PROVIDED INFORMATION:
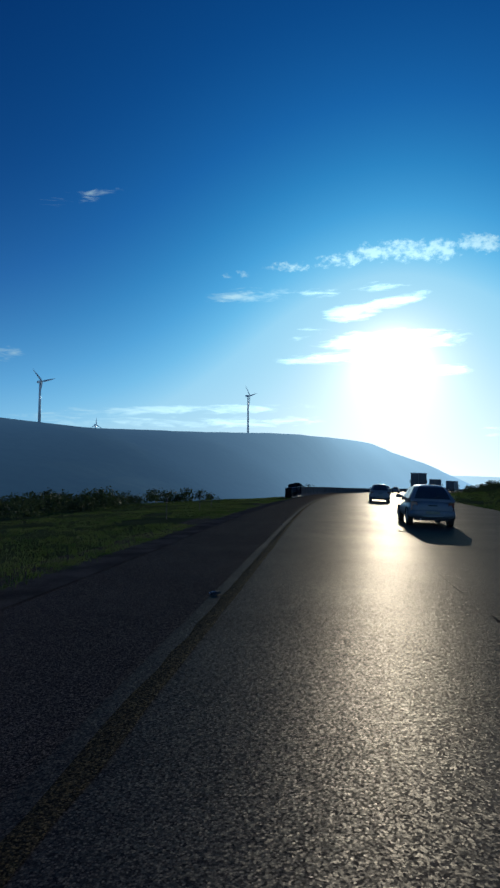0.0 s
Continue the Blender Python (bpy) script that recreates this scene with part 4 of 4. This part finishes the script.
def bush_mesh(bm_v, bm_f, p, r, h, rng, leaves):
    """Leaves of one bush as small tilted quads in uneven clumps."""
    clumps = [(p.x + rng.gauss(0, r * 0.45), p.y + rng.gauss(0, r * 0.45), p.z + h * rng.uniform(0.25, 0.85), r * rng.uniform(0.25, 0.5)) for _ in range(6)]
    for _ in range(leaves):
        cx, cy, cz, cr = rng.choice(clumps)
        o = Vector((rng.gauss(0, 1), rng.gauss(0, 1), rng.gauss(0, 0.8)))
        o = o.normalized() * cr * rng.random() ** 0.4 + Vector((cx, cy, cz))
        a, b = Vector((rng.gauss(0, 1), rng.gauss(0, 1), rng.gauss(0, 1))).normalized(), Vector((rng.gauss(0, 1), rng.gauss(0, 1), rng.gauss(0, 1))).normalized()
        k = rng.uniform(0.06, 0.13) * (0.5 + r * 0.5)
        n = len(bm_v)
        bm_v += [o - a * k, o + b * k * 0.6, o + a * k, o - b * k * 0.6]
        bm_f.append((n, n + 1, n + 2, n + 3))


def scrub(name, spots, r, h, leaves, label, seed):
    rng = random.Random(seed)
    v, f = [], []
    for p in spots:
        bush_mesh(v, f, p, r * rng.uniform(0.6, 1.3), h * rng.uniform(0.6, 1.3), rng, leaves)
    return tagged(new(name, mesh_from(name, v, f, M_SCRUB)), label, "scrub", kind="stuff")


scrub("roadside_scrub", scatter(900, (0, 150), (12, 52), lambda s, e: road(s, -e, verge_left(s, -e)), 11, 1.0), 1.2, 1.25, 170, "dark scrub bushes along the edge of the valley", 12)
scrub("near_scrub", scatter(190, (30, 120), (14, 27), lambda s, e: road(s, -e, verge_left(s, -e)), 17, 1.0), 0.9, 0.9, 150, "dark scrub at the edge of the grass", 18)
scrub("far_side_scrub", scatter(260, (30, 260), (6, 45), lambda s, e: road(s, right_edge(s) + e, verge_right(s, right_edge(s) + e)), 13, 1.3), 1.1, 1.1, 170, "dark low bushes on the far bank", 14)


def shrub(s, u, high, label, seed):
    b = tagged(new("shrub"), label, "shrub", "shrubs behind the barrier")
    b.matrix_world = on_road(s, u, verge_left(s, u))
    rng = random.Random(seed)
    stems = bmesh.new()
    for _ in range(14):
        a, l = rng.uniform(0, 6.28), rng.uniform(0.2, 0.7)
        tube([(0, 0, -0.1), (math.cos(a) * l * 0.3, math.sin(a) * l * 0.3, high * 0.5), (math.cos(a) * l, math.sin(a) * l, high * rng.uniform(0.75, 1.0))], 0.025, stems, 5, 0.006)
    part("stems", stems, M_BARK, b)
    v, f = [], []
    bush_mesh(v, f, Vector((0, 0, high * 0.35)), 0.8, high * 0.7, rng, 260)
    part("crown", mesh_from("crown", v, f, M_SCRUB), M_SCRUB, b)


shrub(91, -4.9, 1.9, "bare twiggy shrub growing behind the barrier", 21)
shrub(94, -5.6, 2.2, "bare twiggy shrub growing behind the barrier", 22)


# ---------------------------------------------------------------- plain behind the barrier
def terrain(*names):
    trees = []
    for name in names:
        me = bpy.data.objects[name].data
        trees.append(BVHTree.FromPolygons([v.co for v in me.vertices], [tuple(p.vertices) for p in me.polygons]))
    return trees


LAND = terrain("ground", "verge_left")


def land(x, y):
    """Place on the land under x, y."""
    hits = [t.ray_cast(Vector((x, y, 300.0)), Vector((0, 0, -1)))[0] for t in LAND]
    return Vector((x, y, max((h.z for h in hits if h is not None), default=-8.0)))


def dirt_track():
    verts, faces = [], []
    steps = 40
    for k in range(steps + 1):
        f = k / steps
        x, y = 250 + 54 * f, 515 + 138 * f
        for side in (-0.7, 0.0, 0.7):
            p = land(x + side * 0.93 * (1 + 0.2 * wob(k, side, 0.7)), y - side * 0.37)
            verts.append((p.x, p.y, p.z + 0.12))
    for k in range(steps):
        for j in range(2):
            a = k * 3 + j
            faces.append((a, a + 1, a + 4, a + 3))
    tagged(new("dirt_track", mesh_from("dirt_track", verts, faces, M_TRACK, True)), "pale dirt track crossing the slope below the barrier", "track", kind="structure")


dirt_track()
rng_plain = random.Random(41)
SPOTS = [(rng_plain.uniform(115, 165), radians(rng_plain.uniform(21, 31))) for _ in range(70)]
scrub("plain_scrub", [land(214 + d * math.sin(a), 416 + d * math.cos(a)) for d, a in SPOTS], 0.7, 1.3, 110, "scattered low bushes on the slope below the barrier", 42)
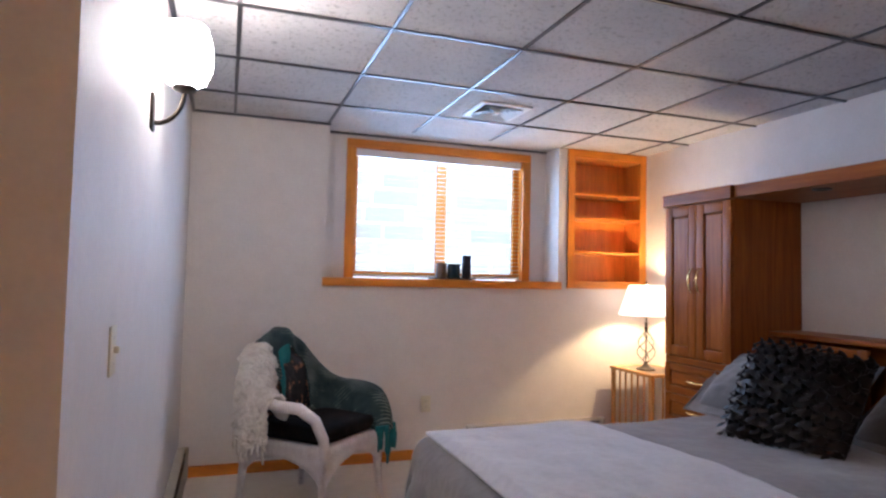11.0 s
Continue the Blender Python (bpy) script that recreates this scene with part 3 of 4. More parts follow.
bridge = thing("bridge_shelf", pose(3.20, 5.803, 1.765), "oak bridge with two small lights joining the cabinets", "shelf")
bw, bd = 7.391 - 5.803, HX - 3.20 - 0.004
part("front_board", boxes((-0.012, 0.008, 0.0, bw, 0.0, 0.07), bevel=0.003), CABINET["Y"], bridge)
part("underside", boxes((0.008, bd, 0.0, bw, 0.0, 0.016)), CABINET["Y"], bridge)
part("top_board", boxes((0.008, bd, 0.0, bw, 0.054, 0.07)), CABINET["Y"], bridge)
for y in (0.34, 1.14):
    part("downlight", lathe([(0.022, 0.0), (0.024, -0.006), (0.045, -0.007), (0.047, 0.0)], 24, m=pose(0.11, y, 0.0)), IRON, bridge, "small round recessed light ring")
    part("downlight_lens", lathe([(0.001, -0.001), (0.023, -0.002)], 18, m=pose(0.11, y, 0.0)), IRON, bridge)

head = thing("headboard", pose(3.46, 5.803, 0), "oak headboard with a shelf and sliding panels", "headboard")
hd = HX - 3.46 - 0.004
part("top_board", boxes((-0.02, hd, 0.0, bw, 0.985, 1.012), bevel=0.006, seg=2), CABINET["Y"], head)
part("side_panel", boxes((0.0, hd, 0.0, 0.02, 0.0, 0.985)), CABINET["Z"], head)
part("side_panel", boxes((0.0, hd, bw - 0.02, bw, 0.0, 0.985)), CABINET["Z"], head)
part("back_panel", boxes((hd - 0.012, hd, 0.02, bw - 0.02, 0.0, 0.985)), CABINET["Y"], head)
part("middle_shelf", boxes((0.01, hd - 0.012, 0.02, bw - 0.02, 0.60, 0.618)), CABINET["Y"], head)
part("lower_panel", boxes((0.0, 0.016, 0.02, bw - 0.02, 0.0, 0.62)), CABINET["Y"], head)
raised_panel("sliding_panel", head, 0.06, 0.64, 0.625, 0.965, "Y", 0.055, 0.012)
raised_panel("sliding_panel", head, 1.02, bw - 0.03, 0.625, 0.965, "Y", 0.055, 0.012)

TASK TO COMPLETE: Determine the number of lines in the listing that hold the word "Python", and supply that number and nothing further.

SOLUTION TO THE PROBLEM: 2